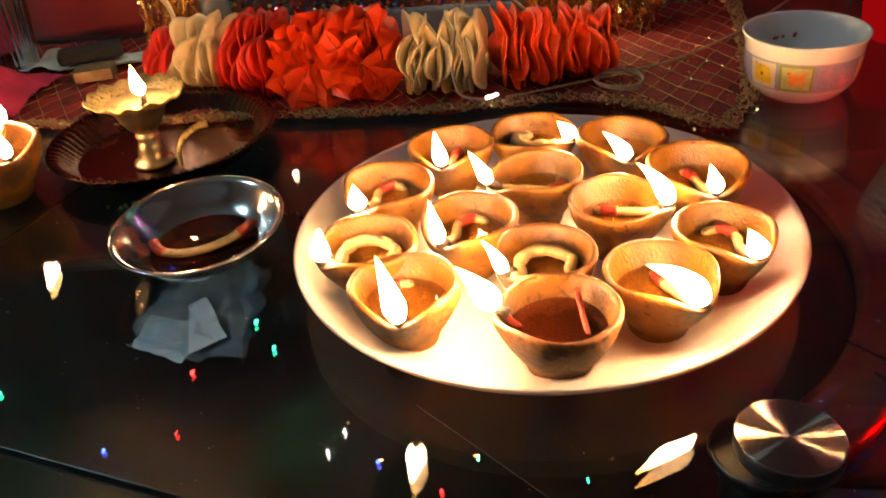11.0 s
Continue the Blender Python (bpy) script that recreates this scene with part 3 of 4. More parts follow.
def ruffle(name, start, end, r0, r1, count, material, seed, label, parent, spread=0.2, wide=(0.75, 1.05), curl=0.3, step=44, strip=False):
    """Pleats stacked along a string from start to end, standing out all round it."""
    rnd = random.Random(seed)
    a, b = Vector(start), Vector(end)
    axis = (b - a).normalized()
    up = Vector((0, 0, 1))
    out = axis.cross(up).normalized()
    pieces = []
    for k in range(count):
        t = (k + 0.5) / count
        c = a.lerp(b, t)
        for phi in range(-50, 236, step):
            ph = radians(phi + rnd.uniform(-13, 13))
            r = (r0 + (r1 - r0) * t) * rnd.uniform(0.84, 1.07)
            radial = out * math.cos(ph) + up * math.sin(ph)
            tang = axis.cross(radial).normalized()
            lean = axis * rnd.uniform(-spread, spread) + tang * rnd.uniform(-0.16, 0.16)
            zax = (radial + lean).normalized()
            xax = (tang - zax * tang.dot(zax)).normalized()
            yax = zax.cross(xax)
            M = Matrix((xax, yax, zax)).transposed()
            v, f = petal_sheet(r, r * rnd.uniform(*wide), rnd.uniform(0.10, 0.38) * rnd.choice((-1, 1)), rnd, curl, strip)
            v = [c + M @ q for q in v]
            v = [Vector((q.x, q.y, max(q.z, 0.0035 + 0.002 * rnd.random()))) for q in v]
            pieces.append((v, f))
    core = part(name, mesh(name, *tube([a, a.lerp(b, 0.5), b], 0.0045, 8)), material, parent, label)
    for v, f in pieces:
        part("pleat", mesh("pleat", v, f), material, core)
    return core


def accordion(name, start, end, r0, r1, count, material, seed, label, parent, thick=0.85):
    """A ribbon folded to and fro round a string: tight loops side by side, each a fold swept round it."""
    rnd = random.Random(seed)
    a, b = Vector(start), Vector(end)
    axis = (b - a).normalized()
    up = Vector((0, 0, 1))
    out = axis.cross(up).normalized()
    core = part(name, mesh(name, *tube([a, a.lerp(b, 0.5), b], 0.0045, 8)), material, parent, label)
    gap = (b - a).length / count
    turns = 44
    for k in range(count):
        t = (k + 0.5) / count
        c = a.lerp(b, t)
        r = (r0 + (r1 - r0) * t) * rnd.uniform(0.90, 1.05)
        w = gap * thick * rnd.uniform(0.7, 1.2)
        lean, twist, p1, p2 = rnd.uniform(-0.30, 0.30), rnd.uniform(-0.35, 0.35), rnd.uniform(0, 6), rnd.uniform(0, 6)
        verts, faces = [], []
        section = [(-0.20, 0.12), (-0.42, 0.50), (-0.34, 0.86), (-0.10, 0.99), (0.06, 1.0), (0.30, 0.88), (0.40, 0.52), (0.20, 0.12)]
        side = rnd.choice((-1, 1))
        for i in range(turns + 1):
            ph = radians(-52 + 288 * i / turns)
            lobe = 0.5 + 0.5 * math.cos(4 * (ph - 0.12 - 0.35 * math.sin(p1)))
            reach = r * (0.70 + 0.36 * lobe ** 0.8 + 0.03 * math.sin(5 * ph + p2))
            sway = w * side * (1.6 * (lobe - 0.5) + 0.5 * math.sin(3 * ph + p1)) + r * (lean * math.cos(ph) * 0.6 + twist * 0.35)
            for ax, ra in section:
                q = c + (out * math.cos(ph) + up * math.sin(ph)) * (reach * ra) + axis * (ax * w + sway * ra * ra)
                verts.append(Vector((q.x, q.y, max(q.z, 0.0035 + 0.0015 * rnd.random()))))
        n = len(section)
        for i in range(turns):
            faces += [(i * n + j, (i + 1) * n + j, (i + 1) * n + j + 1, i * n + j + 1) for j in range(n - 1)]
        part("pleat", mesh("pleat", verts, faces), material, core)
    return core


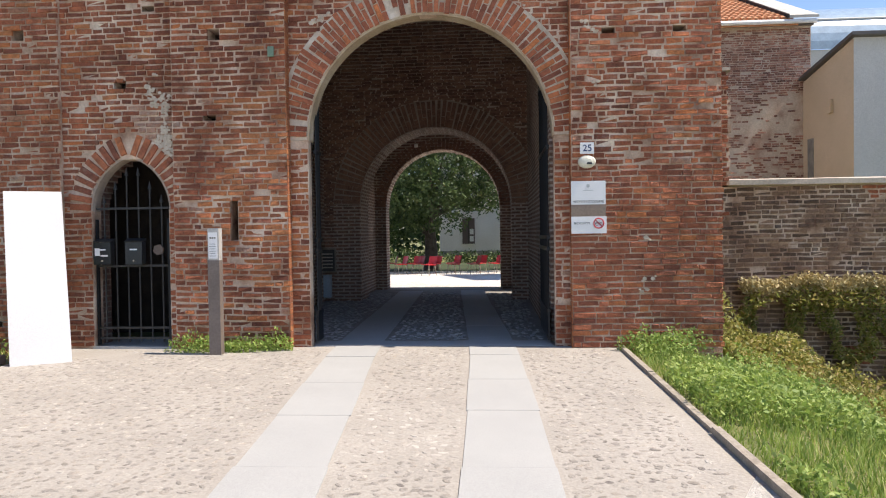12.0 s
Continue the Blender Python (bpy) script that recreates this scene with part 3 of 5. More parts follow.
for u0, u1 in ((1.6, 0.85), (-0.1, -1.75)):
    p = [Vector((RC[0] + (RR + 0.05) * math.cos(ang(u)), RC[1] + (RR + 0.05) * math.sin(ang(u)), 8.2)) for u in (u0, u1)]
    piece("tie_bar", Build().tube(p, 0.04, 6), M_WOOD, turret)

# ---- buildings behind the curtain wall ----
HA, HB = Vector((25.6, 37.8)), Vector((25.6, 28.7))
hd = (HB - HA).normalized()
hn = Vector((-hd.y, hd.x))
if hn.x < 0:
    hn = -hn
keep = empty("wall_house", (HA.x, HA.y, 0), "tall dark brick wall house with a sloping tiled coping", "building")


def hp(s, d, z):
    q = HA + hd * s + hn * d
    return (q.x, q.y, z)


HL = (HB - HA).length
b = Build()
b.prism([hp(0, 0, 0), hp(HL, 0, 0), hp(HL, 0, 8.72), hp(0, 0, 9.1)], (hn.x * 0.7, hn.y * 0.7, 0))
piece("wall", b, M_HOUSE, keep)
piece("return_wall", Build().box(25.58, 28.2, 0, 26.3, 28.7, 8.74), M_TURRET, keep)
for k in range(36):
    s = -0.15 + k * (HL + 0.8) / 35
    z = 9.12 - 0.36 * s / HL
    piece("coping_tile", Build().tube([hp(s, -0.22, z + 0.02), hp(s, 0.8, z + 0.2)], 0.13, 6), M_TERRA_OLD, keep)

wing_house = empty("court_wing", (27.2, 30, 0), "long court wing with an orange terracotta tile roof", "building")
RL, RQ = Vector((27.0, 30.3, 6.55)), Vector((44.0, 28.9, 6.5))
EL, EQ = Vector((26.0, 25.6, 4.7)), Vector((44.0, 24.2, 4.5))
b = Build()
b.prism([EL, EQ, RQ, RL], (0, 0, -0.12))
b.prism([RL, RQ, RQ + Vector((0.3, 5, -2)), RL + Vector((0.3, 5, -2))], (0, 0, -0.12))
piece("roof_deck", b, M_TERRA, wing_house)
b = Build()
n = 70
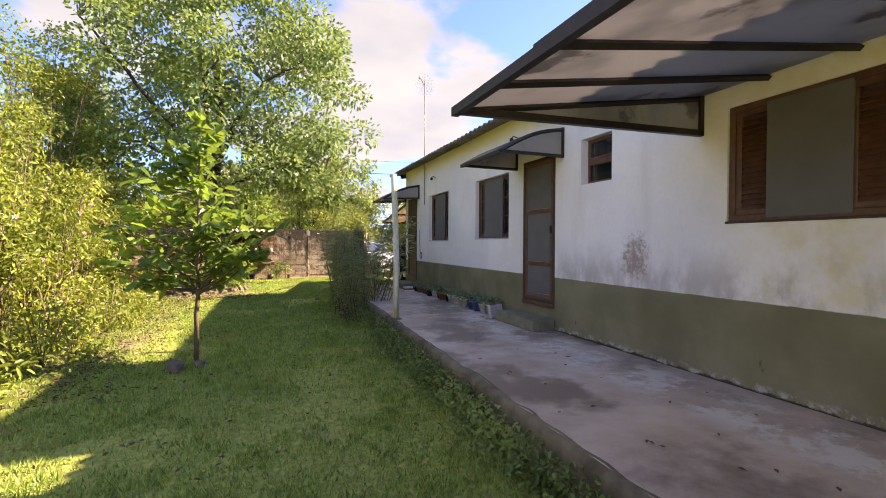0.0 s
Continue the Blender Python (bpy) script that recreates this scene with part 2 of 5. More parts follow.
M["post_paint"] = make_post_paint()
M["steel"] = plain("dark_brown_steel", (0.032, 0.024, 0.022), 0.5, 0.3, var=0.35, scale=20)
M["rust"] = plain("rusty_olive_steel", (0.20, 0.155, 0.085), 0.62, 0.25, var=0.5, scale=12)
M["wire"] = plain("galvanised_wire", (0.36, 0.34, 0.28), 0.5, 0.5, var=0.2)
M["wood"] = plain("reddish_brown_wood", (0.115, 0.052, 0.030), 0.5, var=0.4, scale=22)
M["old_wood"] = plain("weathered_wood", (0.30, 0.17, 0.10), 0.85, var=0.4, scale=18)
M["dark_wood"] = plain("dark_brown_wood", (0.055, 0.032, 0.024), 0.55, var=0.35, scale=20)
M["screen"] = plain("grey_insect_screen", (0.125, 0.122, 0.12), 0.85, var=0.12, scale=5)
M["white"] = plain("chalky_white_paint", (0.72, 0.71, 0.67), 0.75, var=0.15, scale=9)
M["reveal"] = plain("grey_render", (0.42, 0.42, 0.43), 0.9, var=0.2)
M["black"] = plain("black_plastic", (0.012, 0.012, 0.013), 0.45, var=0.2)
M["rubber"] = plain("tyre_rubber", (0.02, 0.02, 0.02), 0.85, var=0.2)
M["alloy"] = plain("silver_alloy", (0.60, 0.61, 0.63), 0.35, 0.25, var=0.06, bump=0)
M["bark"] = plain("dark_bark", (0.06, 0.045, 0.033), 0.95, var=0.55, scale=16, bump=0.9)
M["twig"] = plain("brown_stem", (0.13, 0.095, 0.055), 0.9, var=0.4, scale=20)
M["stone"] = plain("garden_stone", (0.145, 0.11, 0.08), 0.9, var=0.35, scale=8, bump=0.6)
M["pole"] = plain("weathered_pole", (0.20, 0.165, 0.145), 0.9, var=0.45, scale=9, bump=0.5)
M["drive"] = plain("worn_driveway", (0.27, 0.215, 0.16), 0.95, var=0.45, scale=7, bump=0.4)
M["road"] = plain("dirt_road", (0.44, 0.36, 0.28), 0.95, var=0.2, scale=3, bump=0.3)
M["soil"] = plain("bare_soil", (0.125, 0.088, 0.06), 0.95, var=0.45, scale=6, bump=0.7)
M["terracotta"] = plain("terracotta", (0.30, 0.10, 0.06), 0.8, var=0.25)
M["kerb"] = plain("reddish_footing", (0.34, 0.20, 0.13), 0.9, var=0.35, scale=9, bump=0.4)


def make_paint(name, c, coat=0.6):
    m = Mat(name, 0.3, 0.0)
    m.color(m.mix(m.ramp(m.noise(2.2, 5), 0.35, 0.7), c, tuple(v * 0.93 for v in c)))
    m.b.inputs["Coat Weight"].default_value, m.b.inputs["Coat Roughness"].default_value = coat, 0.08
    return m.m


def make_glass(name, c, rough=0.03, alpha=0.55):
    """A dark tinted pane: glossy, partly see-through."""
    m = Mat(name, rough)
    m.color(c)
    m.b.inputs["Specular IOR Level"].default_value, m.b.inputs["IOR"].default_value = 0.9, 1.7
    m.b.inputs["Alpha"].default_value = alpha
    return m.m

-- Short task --
The line containing "3 of 5. More parts follow." opens the part, and the line containing "6), M_WOOD, turret)" closes it. Output that part exactly, with both, and only that.

-- Answer to this task --
Continue the Blender Python (bpy) script that recreates this scene with part 3 of 5. More parts follow.
for u0, u1 in ((1.6, 0.85), (-0.1, -1.75)):
    p = [Vector((RC[0] + (RR + 0.05) * math.cos(ang(u)), RC[1] + (RR + 0.05) * math.sin(ang(u)), 8.2)) for u in (u0, u1)]
    piece("tie_bar", Build().tube(p, 0.04, 6), M_WOOD, turret)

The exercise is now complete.